Many more options for wound dressings are available now than in the past. Although the simple sutured wound is clean and often kept dry, many open wounds may be best treated with moist, occlusive dressings. The practice varies from center to center. It is best to follow the practice of the referring surgeon. See also Chapter 18 .
Whether the wound is kept moist or dry, the goals are protection from undue stress and provision of the appropriate microenvironment for healing. Forceful removal of an adherent dressing can inflict trauma to the tissues and prolong the inflammatory response. This is especially important with grafts. Graft “take” involves the establishment of new vascular supply to the graft, and this tenuous developing circulation is easily disrupted. In addition, even after vascularity is established, the scar interface between graft and bed is weak in early stages. Therefore shearing force and pressure must be avoided until at least 2 weeks after grafting. Several types of nonstick dressings on the market can prevent adherence to grafts or open areas and provide antibiotic protection as well ( Fig. 95-2 online).

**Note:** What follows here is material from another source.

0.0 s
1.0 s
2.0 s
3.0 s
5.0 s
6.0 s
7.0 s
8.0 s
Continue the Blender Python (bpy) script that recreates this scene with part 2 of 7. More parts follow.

All gauze bandages should be nonconstrictive and wrapped in a figure-of-eight from distal to proximal to avoid creating a tourniquet with a circular wrap. Revascularizations, flaps awaiting division, free flaps and composite tissue transfers, and replanted parts present a more difficult problem in dressing application, but in these cases it is doubly important to avoid all constriction during the early stages when vascularity is being established. Skin color and temperature are monitored carefully for signs of ischemia or venous congestion after all microsurgical vascular procedures, and any problems are immediately reported to the attending surgeon.

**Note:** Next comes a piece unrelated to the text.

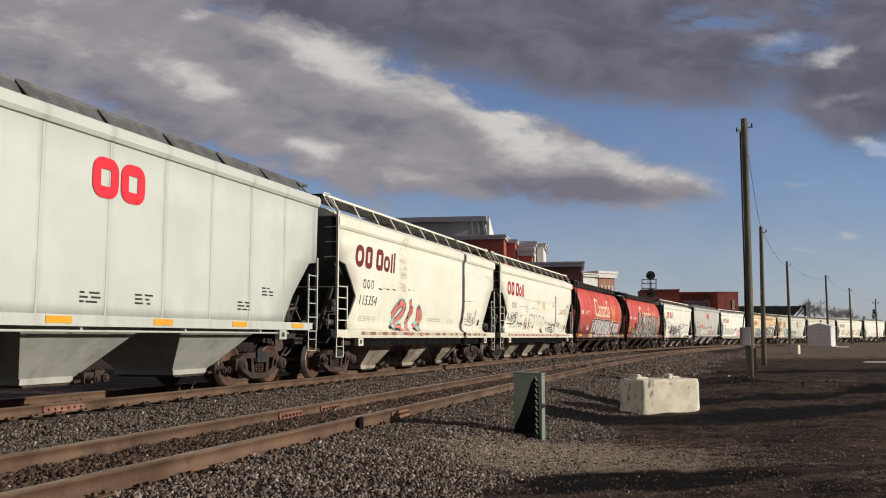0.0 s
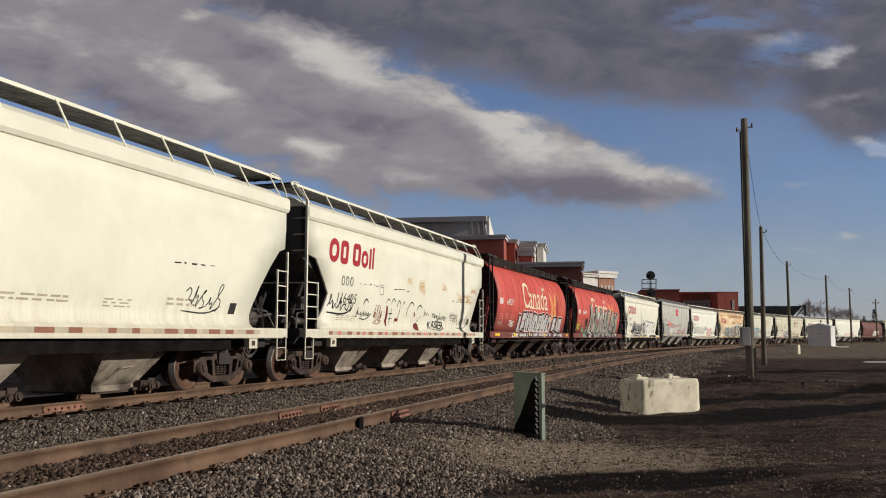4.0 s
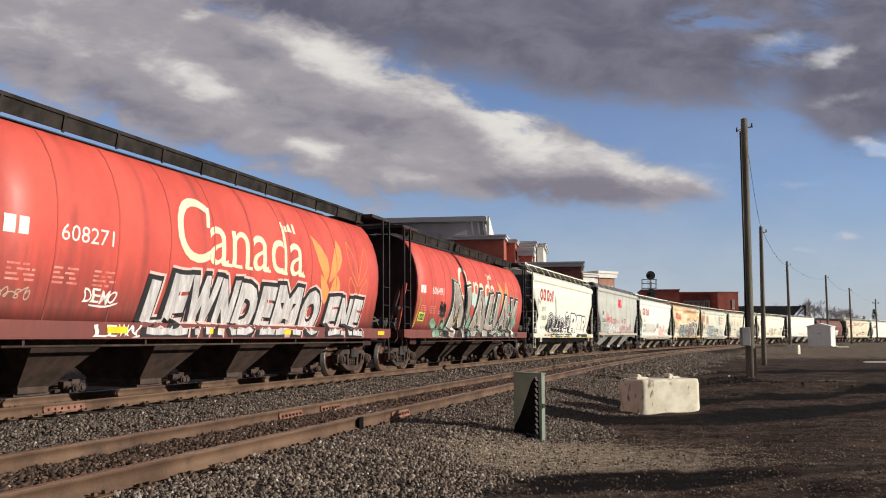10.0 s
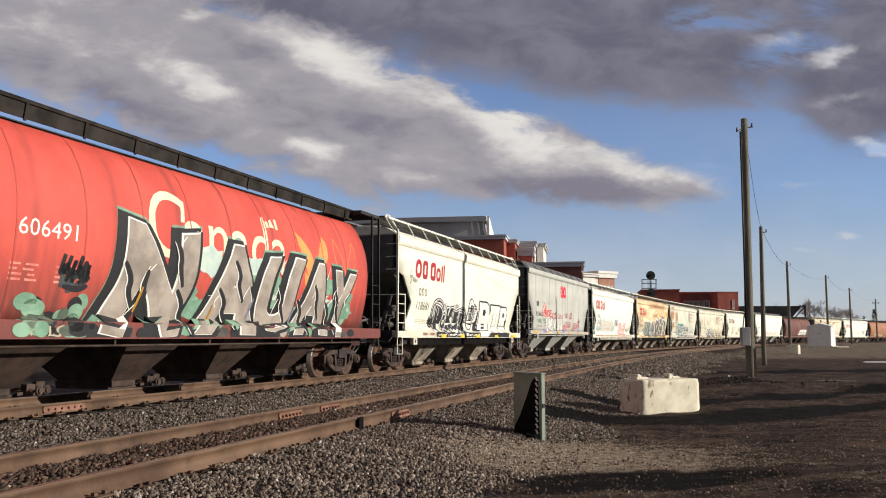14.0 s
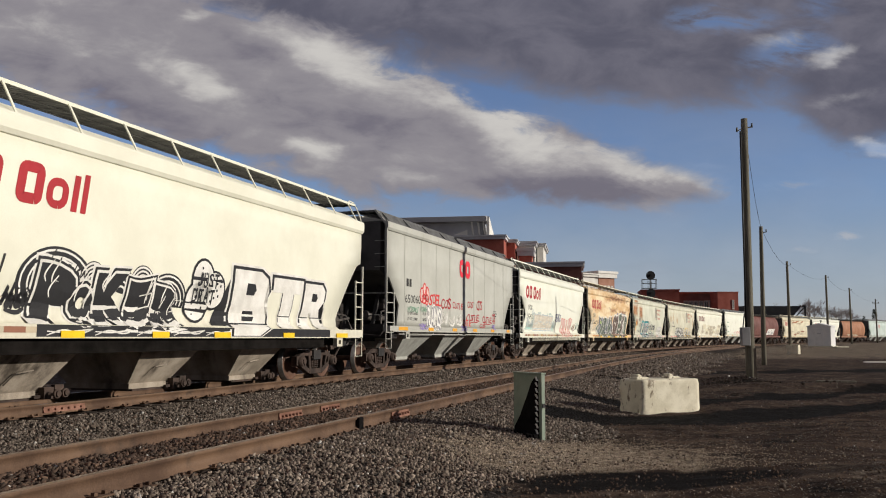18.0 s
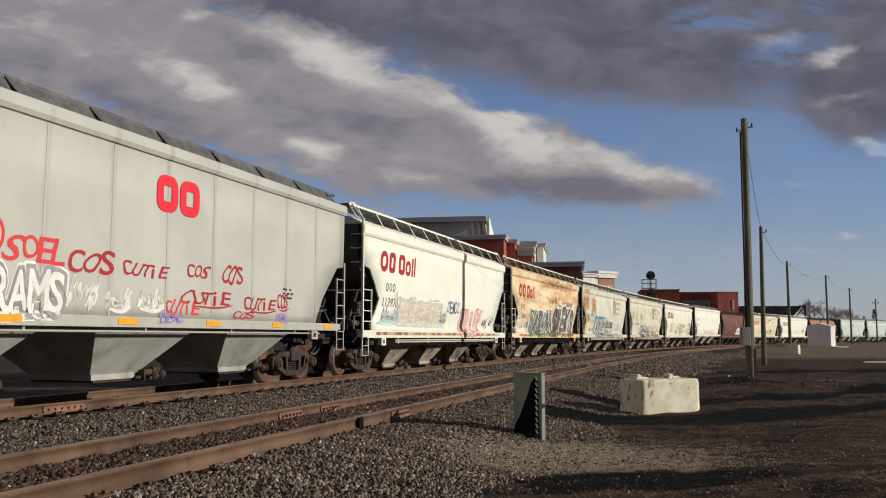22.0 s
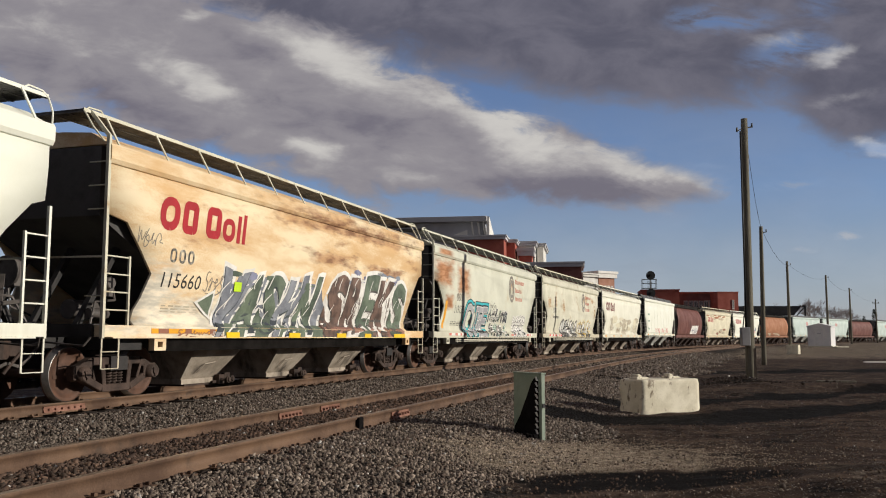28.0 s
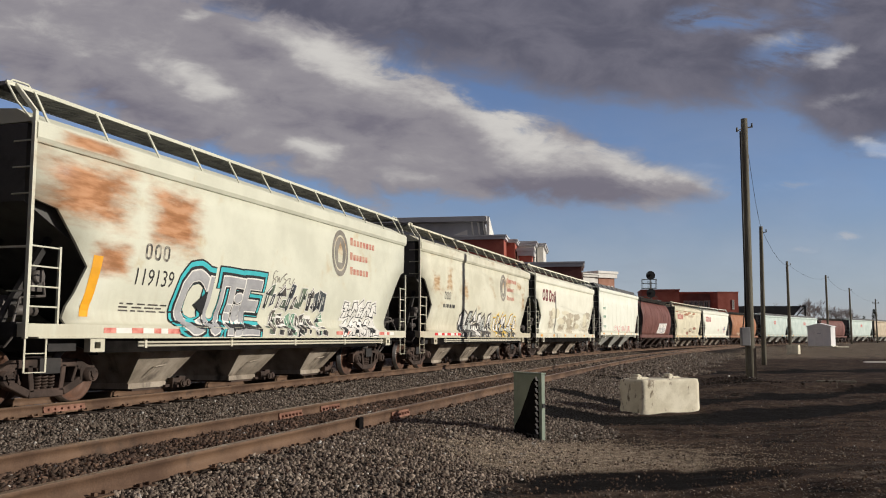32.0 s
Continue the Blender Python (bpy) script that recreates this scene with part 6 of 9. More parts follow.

Many patients with more simple wound care needs can perform dressing changes at home. External fixators are cleaned daily at the skin entrance sites by the patient, using clean cotton swabs and hydrogen peroxide or a hydrogen peroxide solution. Some surgeons prefer to follow cleaning with application of antibiotic ointment and/or a light dressing.
Patients should be instructed to monitor pin sites and all wounds for signs of infection: increased local redness or warmth, pain, or exudate. A fever also may be present. If the patient has any doubts, he or she should contact the therapist or doctor at once, and if the therapist identifies a possible infection, it should be reported immediately to the attending physician. A culture may be necessary to determine the appropriate antibiotic treatment.
Superficial Scar Management
Although the exact mechanism is still under investigation, continuous pressure over a bulky superficial scar flattens it and may make it softer, more elastic, and more cosmetically acceptable to the patient. In the hand, continuous pressure can be provided with elasticized gloves such as Jobst gloves (Jobst Co., Toledo, OH), with Coban elasticized paper bandage (3M Coban Self-Adherent Wraps; 3M Co., St. Paul, MN), or for firmer and more localized pressure, with elastomer or gel sheets (mineral oil-based or silicone gel).
There are two types of elastomer, both of which are applied quickly to allow time to set through a catalytic reaction. For the first type, the catalyst is added to a sticky liquid and thoroughly mixed before applying. For the second type, equal parts of two different putties are mixed in the therapist’s hands. One of the two putties is the catalyst. As the elastomer sets, it forms an exact mold of the scar and all the skin creases ( Fig. 95-3 online). For the best results the pad is worn constantly if possible, and is held in place by a closely fitting orthosis or Coban wrapping. As the scar compresses over time, new molds must be made to accommodate changes.